>>>

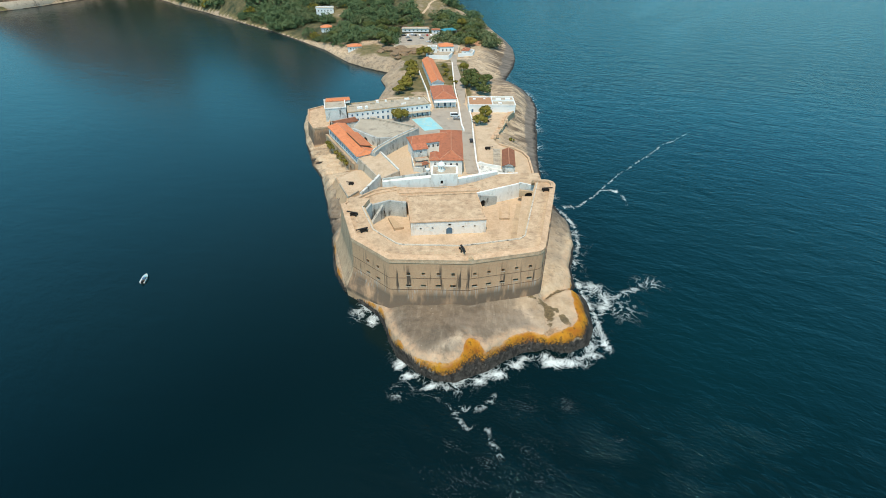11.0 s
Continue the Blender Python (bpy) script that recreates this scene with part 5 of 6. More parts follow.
rng = np.random.default_rng(12)
px, py = rng.uniform(-760, 70, 60000), 330 + 560 * rng.uniform(0, 1, 60000) ** 1.2
pz, pd = ground_height(px, py)
ppatch = fbm(px, py, 70, 4, 8)
pf, cf = bare_pico(px, py, ppatch), bare_cone(px, py, ppatch)
pclear = smooth(30, 16, np.hypot(px + 30, (py - 345) * 0.8)) + smooth(24, 12, np.hypot(px + 72, py - 335)) + smooth(24, 15, np.hypot(px + 22, (py - 468) * 0.6)) + 0.8 * smooth(18, 10, np.hypot(px - 8, (py - 455) * 0.7)) + smooth(26, 18, np.hypot(px + 131, py - 452)) + smooth(19, 14, np.hypot(px + 152, py - 540)) + smooth(12, 8, np.hypot(px + 86, py - 318)) + smooth(12, 8, np.hypot(px + 121, py - 384))
chance = smooth(2.5, 6, pd + 5 * fbm(px, py, 25, 3, 4)) * (1 - np.clip(0.96 * pf + 0.74 * cf, 0, 1)) * (1 - np.clip(pclear, 0, 1)) * smooth(-0.16, 0.16, fbm(px, py, 34, 3, 14) + 0.14)
ok = rng.uniform(0, 1, 60000) < chance * np.where(py < 520, 0.30, 0.62) * np.where((px > 5) & (py < 470), smooth(14, 26, pd), 1)
px, py, pz = px[ok][:9000], py[ok][:9000], pz[ok][:9000]
size = (2.4 + 5.0 * rng.uniform(0, 1, len(px)) ** 1.7) * np.where(py < 520, 1.35, 0.98)
dry = fbm(px, py, 60, 3, 15) + rng.normal(0, 0.2, len(px)) > 0.16
bright = ~dry & (rng.uniform(0, 1, len(px)) < 0.02)
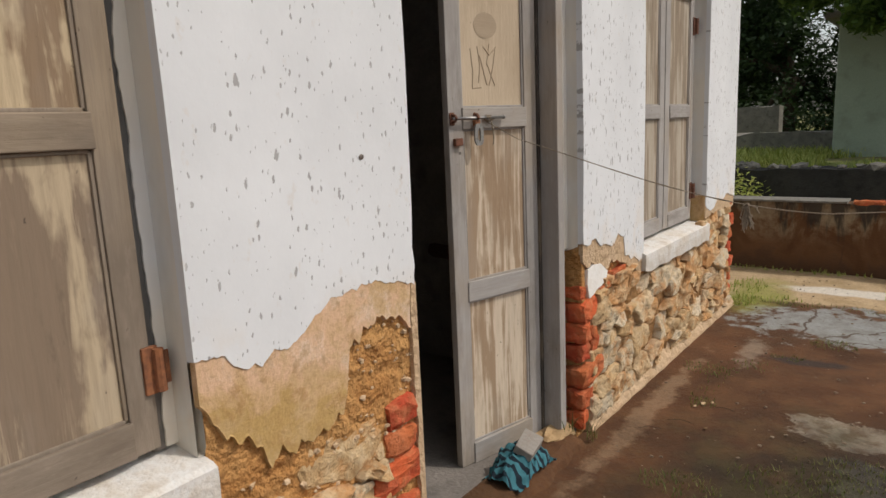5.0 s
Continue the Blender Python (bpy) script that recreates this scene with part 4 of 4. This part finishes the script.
def build_ledge():
    """Sloping sandy footing along the wall."""
    bm = bmesh.new()
    prev = None
    for k in range(64):
        y = 3.57 + 2.41 * k / 63
        n = lambda a, s=14: noise.noise(Vector((y * s, a, 0)))
        ring = [(CX - 0.01, -0.05), (CX - 0.01, 0.10 + 0.03 * n(1)), (FX - 0.014 + 0.012 * n(2), 0.052 + 0.025 * n(3)), (FX + 0.002 + 0.010 * n(4), 0.024 + 0.014 * n(5)), (FX + 0.011 + 0.010 * n(6, 9), 0.003), (FX + 0.016, -0.05)]
        col = [bm.verts.new((x, y, z)) for x, z in ring]
        if prev:
            for a in range(6):
                bm.faces.new((prev[a], col[a], col[(a + 1) % 6], prev[(a + 1) % 6]))
        else:
            bm.faces.new(col)
        prev = col
    bm.faces.new(prev[::-1])
    part("footing", bm, GRIT, wall, "sloping sandy footing")


build_ledge()


# ---- lamp, nest, wires, rope ----
def glass():
    s = Shade("bulb_glass", 0.03)
    s.b.inputs["Transmission Weight"].default_value = 0.9
    s.b.inputs["IOR"].default_value = 1.2
    s.put((0.95, 0.95, 0.93), s.b.inputs["Base Color"])
    return s.m


def build_lamp():
    lamp = thing("wall_lamp", -1.02, 2.93, 2.80, "bare glass bulb with chipped pink shade tied to the beam", "lamp")
    axis = Vector((0.45, 0.62, -0.60)).normalized()
    turn = Vector((0, 0, 1)).rotation_difference(axis).to_matrix().to_4x4()

    def lathe(profile, n=20, wave=0.0):
        bm = bmesh.new()
        rings = [[bm.verts.new((r * math.cos(a), r * math.sin(a), h + (wave * math.sin(a * 4) if i == len(profile) - 1 else 0))) for a in [k * 2 * math.pi / n for k in range(n)]] for i, (r, h) in enumerate(profile)]
        for a, b in zip(rings, rings[1:]):
            for k in range(n):
                bm.faces.new((a[k], a[(k + 1) % n], b[(k + 1) % n], b[k]))
        return bm
    black = mat_plain("black_tape", (0.02, 0.02, 0.022), (0.05, 0.048, 0.045), 0.6)
    pink = mat_plain("faded_pink_plastic", (0.62, 0.45, 0.38), (0.70, 0.56, 0.48), 0.5, 0, 20, 0.05)
    part("holder", lathe([(0.001, -0.055), (0.030, -0.05), (0.032, -0.03), (0.027, -0.028), (0.030, -0.012), (0.026, 0.0), (0.026, 0.018)]), black, lamp, "black taped lamp holder", True, turn)
    part("shade", lathe([(0.024, 0.014), (0.028, 0.022), (0.038, 0.036), (0.054, 0.055), (0.070, 0.062)], 24, 0.011), pink, lamp, "chipped pink plastic shade", True, turn)
    part("bulb", lathe([(0.012, 0.02), (0.016, 0.04), (0.029, 0.066), (0.034, 0.086), (0.031, 0.104), (0.018, 0.116), (0.001, 0.120)], 20), glass(), lamp, "clear glass bulb", True, turn)


build_lamp()


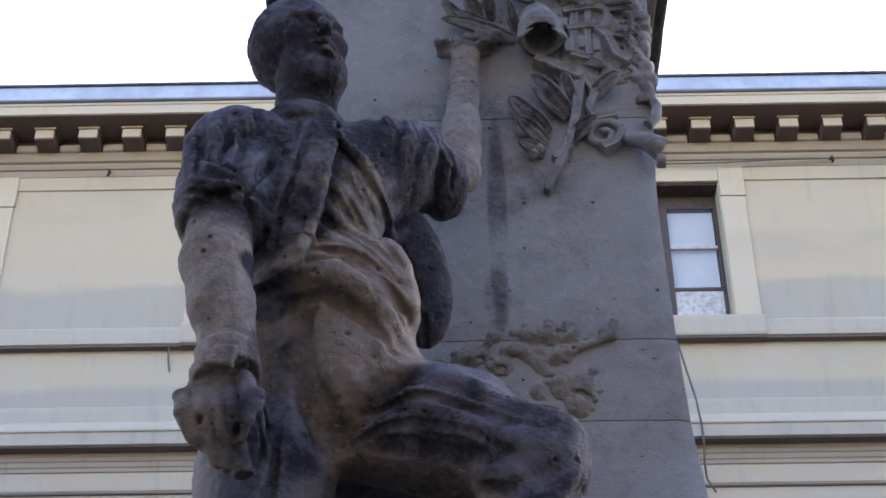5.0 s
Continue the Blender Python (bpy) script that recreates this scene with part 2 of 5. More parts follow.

<<<

Task to complete — Quote every record above exactly, leaving out any pictures.

Result —
11.0 s
Continue the Blender Python (bpy) script that recreates this scene with part 5 of 6. More parts follow.
rng = np.random.default_rng(12)
px, py = rng.uniform(-760, 70, 60000), 330 + 560 * rng.uniform(0, 1, 60000) ** 1.2
pz, pd = ground_height(px, py)
ppatch = fbm(px, py, 70, 4, 8)
pf, cf = bare_pico(px, py, ppatch), bare_cone(px, py, ppatch)
pclear = smooth(30, 16, np.hypot(px + 30, (py - 345) * 0.8)) + smooth(24, 12, np.hypot(px + 72, py - 335)) + smooth(24, 15, np.hypot(px + 22, (py - 468) * 0.6)) + 0.8 * smooth(18, 10, np.hypot(px - 8, (py - 455) * 0.7)) + smooth(26, 18, np.hypot(px + 131, py - 452)) + smooth(19, 14, np.hypot(px + 152, py - 540)) + smooth(12, 8, np.hypot(px + 86, py - 318)) + smooth(12, 8, np.hypot(px + 121, py - 384))
chance = smooth(2.5, 6, pd + 5 * fbm(px, py, 25, 3, 4)) * (1 - np.clip(0.96 * pf + 0.74 * cf, 0, 1)) * (1 - np.clip(pclear, 0, 1)) * smooth(-0.16, 0.16, fbm(px, py, 34, 3, 14) + 0.14)
ok = rng.uniform(0, 1, 60000) < chance * np.where(py < 520, 0.30, 0.62) * np.where((px > 5) & (py < 470), smooth(14, 26, pd), 1)
px, py, pz = px[ok][:9000], py[ok][:9000], pz[ok][:9000]
size = (2.4 + 5.0 * rng.uniform(0, 1, len(px)) ** 1.7) * np.where(py < 520, 1.35, 0.98)
dry = fbm(px, py, 60, 3, 15) + rng.normal(0, 0.2, len(px)) > 0.16
bright = ~dry & (rng.uniform(0, 1, len(px)) < 0.02)
5.0 s
Continue the Blender Python (bpy) script that recreates this scene with part 4 of 4. This part finishes the script.
def build_ledge():
    """Sloping sandy footing along the wall."""
    bm = bmesh.new()
    prev = None
    for k in range(64):
        y = 3.57 + 2.41 * k / 63
        n = lambda a, s=14: noise.noise(Vector((y * s, a, 0)))
        ring = [(CX - 0.01, -0.05), (CX - 0.01, 0.10 + 0.03 * n(1)), (FX - 0.014 + 0.012 * n(2), 0.052 + 0.025 * n(3)), (FX + 0.002 + 0.010 * n(4), 0.024 + 0.014 * n(5)), (FX + 0.011 + 0.010 * n(6, 9), 0.003), (FX + 0.016, -0.05)]
        col = [bm.verts.new((x, y, z)) for x, z in ring]
        if prev:
            for a in range(6):
                bm.faces.new((prev[a], col[a], col[(a + 1) % 6], prev[(a + 1) % 6]))
        else:
            bm.faces.new(col)
        prev = col
    bm.faces.new(prev[::-1])
    part("footing", bm, GRIT, wall, "sloping sandy footing")


build_ledge()


# ---- lamp, nest, wires, rope ----
def glass():
    s = Shade("bulb_glass", 0.03)
    s.b.inputs["Transmission Weight"].default_value = 0.9
    s.b.inputs["IOR"].default_value = 1.2
    s.put((0.95, 0.95, 0.93), s.b.inputs["Base Color"])
    return s.m


def build_lamp():
    lamp = thing("wall_lamp", -1.02, 2.93, 2.80, "bare glass bulb with chipped pink shade tied to the beam", "lamp")
    axis = Vector((0.45, 0.62, -0.60)).normalized()
    turn = Vector((0, 0, 1)).rotation_difference(axis).to_matrix().to_4x4()

    def lathe(profile, n=20, wave=0.0):
        bm = bmesh.new()
        rings = [[bm.verts.new((r * math.cos(a), r * math.sin(a), h + (wave * math.sin(a * 4) if i == len(profile) - 1 else 0))) for a in [k * 2 * math.pi / n for k in range(n)]] for i, (r, h) in enumerate(profile)]
        for a, b in zip(rings, rings[1:]):
            for k in range(n):
                bm.faces.new((a[k], a[(k + 1) % n], b[(k + 1) % n], b[k]))
        return bm
    black = mat_plain("black_tape", (0.02, 0.02, 0.022), (0.05, 0.048, 0.045), 0.6)
    pink = mat_plain("faded_pink_plastic", (0.62, 0.45, 0.38), (0.70, 0.56, 0.48), 0.5, 0, 20, 0.05)
    part("holder", lathe([(0.001, -0.055), (0.030, -0.05), (0.032, -0.03), (0.027, -0.028), (0.030, -0.012), (0.026, 0.0), (0.026, 0.018)]), black, lamp, "black taped lamp holder", True, turn)
    part("shade", lathe([(0.024, 0.014), (0.028, 0.022), (0.038, 0.036), (0.054, 0.055), (0.070, 0.062)], 24, 0.011), pink, lamp, "chipped pink plastic shade", True, turn)
    part("bulb", lathe([(0.012, 0.02), (0.016, 0.04), (0.029, 0.066), (0.034, 0.086), (0.031, 0.104), (0.018, 0.116), (0.001, 0.120)], 20), glass(), lamp, "clear glass bulb", True, turn)


build_lamp()


5.0 s
Continue the Blender Python (bpy) script that recreates this scene with part 2 of 5. More parts follow.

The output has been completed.